Kepala Eksekutif Pengawas Pasar Modal, Keuangan Derivatif, dan Bursa Karbon OJK, Inarno Djajadi mengatakan, ketentuan yang harus dipenuhi pemda ini telah diatur dalam Peraturan Menteri Keuangan (PMK) Nomor 87 Tahun 2024.
“Pengaturan ini dapat mencegah terjadinya risiko gagal bayar maupun risiko sistemik yang berpotensi mengganggu stabilitas sistem keuangan nasional, sekaligus memperkuat kredibilitas pasar obligasi daerah di Indonesia,” katanya, Jumat (10/10/2025) kemarin.
Dalam prosedurnya, pemda yang berencana melakukan penawaran umum obda/sukda wajib menyampaikan dokumen pernyataan pendaftaran kepada OJK. Salah satu dokumen utama yang harus dilampirkan dalam pernyataan pendaftaran adalah persetujuan dari Kementerian Keuangan (Kemenkeu) terkait rencana penerbitan obligasi daerah (obda) atau sukuk daerah (sukda).
“Dalam melakukan penelaahan atas dokumen pernyataan pendaftaran tersebut, OJK akan berkoordinasi dengan Kemenkeu untuk memastikan bahwa penerbitan dilakukan sesuai ketentuan yang berlaku dan tujuan penggunaan dana telah ditetapkan secara jelas,” kata Inarno.
Kemenkeu akan melakukan evaluasi menyeluruh terhadap kondisi fiskal daerah dan rencana penggunaan dana sebelum memberikan persetujuan penerbitan obligasi daerah.

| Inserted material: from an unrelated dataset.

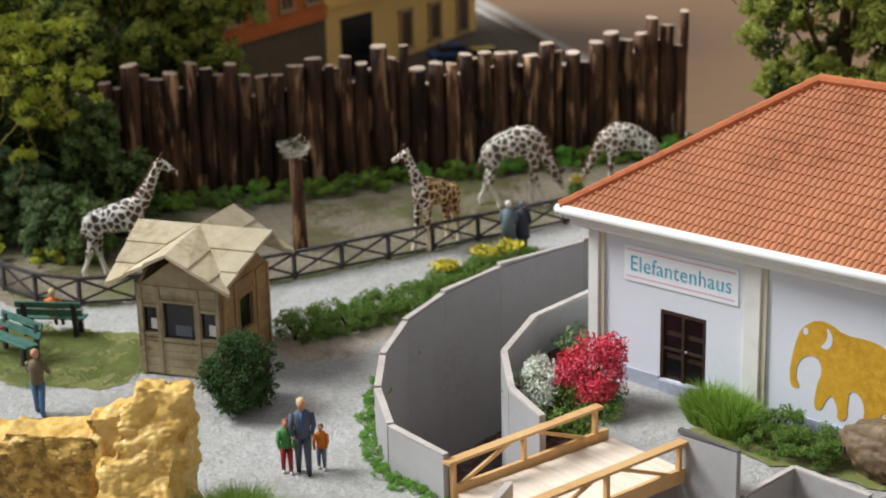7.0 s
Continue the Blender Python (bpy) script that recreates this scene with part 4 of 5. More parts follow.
def palisade_log(f, h, rad, back):
    """One upright log, slightly bent and leaning, with bark ribs and a pale sawn top."""
    p = A + (B - A) * f + Vector((-0.83, 0.56)) * (-0.45 * math.sin(f * math.pi) + back)
    z = gz(p.x, p.y) - pal.location.z / U
    lean = (r_.uniform(-0.06, 0.06), r_.uniform(-0.06, 0.06))
    x0, y0 = p.x + 20.9 - lean[0], p.y - 1.6 - lean[1]
    bm = bmesh.new()
    rings, seg = [], 14
    rib = [1 + 0.05 * r_.uniform(-1, 1) for _ in range(seg)]
    for j in range(9):
        u = j / 8
        c = Vector((x0 + lean[0] * u + 0.016 * r_.uniform(-1, 1), y0 + lean[1] * u + 0.012 * r_.uniform(-1, 1), z - 0.1 + (h + 0.1) * u))
        q = rad * (1.05 - 0.08 * u + 0.025 * r_.uniform(-1, 1))
        rings.append([bm.verts.new(c + q * rib[k] * (1 + 0.02 * r_.uniform(-1, 1)) * Vector((math.cos(6.2832 * k / seg), math.sin(6.2832 * k / seg), 0))) for k in range(seg)])
    tilt = (r_.uniform(-0.12, 0.12), r_.uniform(-0.12, 0.12))
    for v in rings[-1]:
        v.co.z += tilt[0] * (v.co.x - c.x) + tilt[1] * (v.co.y - c.y)
    for a, b_ in zip(rings, rings[1:]):
        for k in range(seg):
            bm.faces.new((a[k], a[(k + 1) % seg], b_[(k + 1) % seg], b_[k]))
    bm.faces.new(rings[0])
    bm.faces.new(rings[-1])
    top = [(v.co.x, v.co.y, v.co.z) for v in rings[-1]]
    lg = part("log", bm, BARK, pal, smooth=True)
    bm = bmesh.new()
    lo = [bm.verts.new(Vector(v) + Vector((0, 0, 0.003))) for v in top]
    hi = [bm.verts.new(c.lerp(Vector(v), 0.95) + Vector((0, 0, 0.035))) for v in top]
    for k in range(seg):
        bm.faces.new((lo[k], lo[(k + 1) % seg], hi[(k + 1) % seg], hi[k]))
    bm.faces.new(hi)
    part("sawn_top", bm, LOG_END, lg)


for k, (f, h, rad) in enumerate(LOGS):
    palisade_log(f, h, rad, 0.1 * math.sin(k * 2.4))
# thinner logs set behind the gaps
SPAN = (B - A).length
for (f0, h0, r0), (f1, h1, r1) in zip(LOGS, LOGS[1:]):
    if (f1 - f0) * SPAN > (r0 + r1) * 0.93:
        palisade_log((f0 + f1) / 2 + r_.uniform(-0.002, 0.002), min(h0, h1) - r_.uniform(0.15, 0.7), r_.uniform(0.15, 0.2), 0.3)

# ---- dark pen fence with crossed braces ----
fence = thing("pen_fence", -10.29, 0.0, gz(-10.29, 0), 0, "low dark fence with crossed braces round the giraffe pen", "fence")
FP = [(-24.6, -1.6), (-23.0, -2.9), (-20.8, -4.3), (-18.3, -5.5), (-16.7, -5.9), (-15.15, -5.85), (-13.75, -5.3), (-12.6, -4.1), (-11.7, -2.7), (-10.95, -1.35), (-10.29, 0.0), (-9.75, 1.45), (-9.2, 2.9), (-8.65, 4.3), (-8.1, 5.8), (-7.5, 7.25), (-6.95, 8.7), (-6.45, 10.2), (-6.0, 11.7)]
oz = gz(-10.29, 0)


def fpt(p, z):
    return (p[0] + 10.29, p[1], gz(*p) - oz + z)


for p in FP:
    bm = bmesh.new()
    beam(bm, fpt(p, -0.06), fpt(p, 0.82), 0.1, 0.1)
    part("post", bm, FENCE_PAINT, fence)
for p, q in zip(FP, FP[1:]):
    for z, w, h in ((0.84, 0.13, 0.08), (0.1, 0.07, 0.07)):
        bm = bmesh.new()
        beam(bm, fpt(p, z), fpt(q, z), w, h)
        part("rail", bm, FENCE_PAINT, fence)
    for za, zb in ((0.14, 0.8), (0.8, 0.14)):
        bm = bmesh.new()
        beam(bm, fpt(p, za), fpt(q, zb), 0.05, 0.065)
        part("brace", bm, FENCE_PAINT, fence)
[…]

Langkah ini dilakukan guna memastikan bahwa penerbitan obligasi atau sukuk daerah telah memenuhi ketentuan dalam PMK Nomor 87 Tahun 2024.
Salah satu persyaratan yang termuat dalam PMK Nomor 87 Tahun 2024 ialah kewajiban pemenuhan rasio kemampuan keuangan (debt service coverage ratio/DSCR) minimal 2,5 kali. Hal ini untuk memastikan pemerintah daerah memiliki kapasitas fiskal yang cukup untuk memenuhi kewajiban bunga dan pokok utang.
Syarat lain adalah pembatasan pembiayaan utang daerah maksimum 75 persen dari pendapatan dari APBD tahun sebelumnya yang tidak ditentukan penggunaannya, sebagaimana diatur dalam PP Nomor 1 Tahun 2024, untuk menjaga keberlanjutan fiskal daerah. Selanjutnya, kewajiban pengalokasian dana cadangan pelunasan dalam APBD, sehingga kemampuan bayar daerah terjamin tanpa mengganggu belanja prioritas.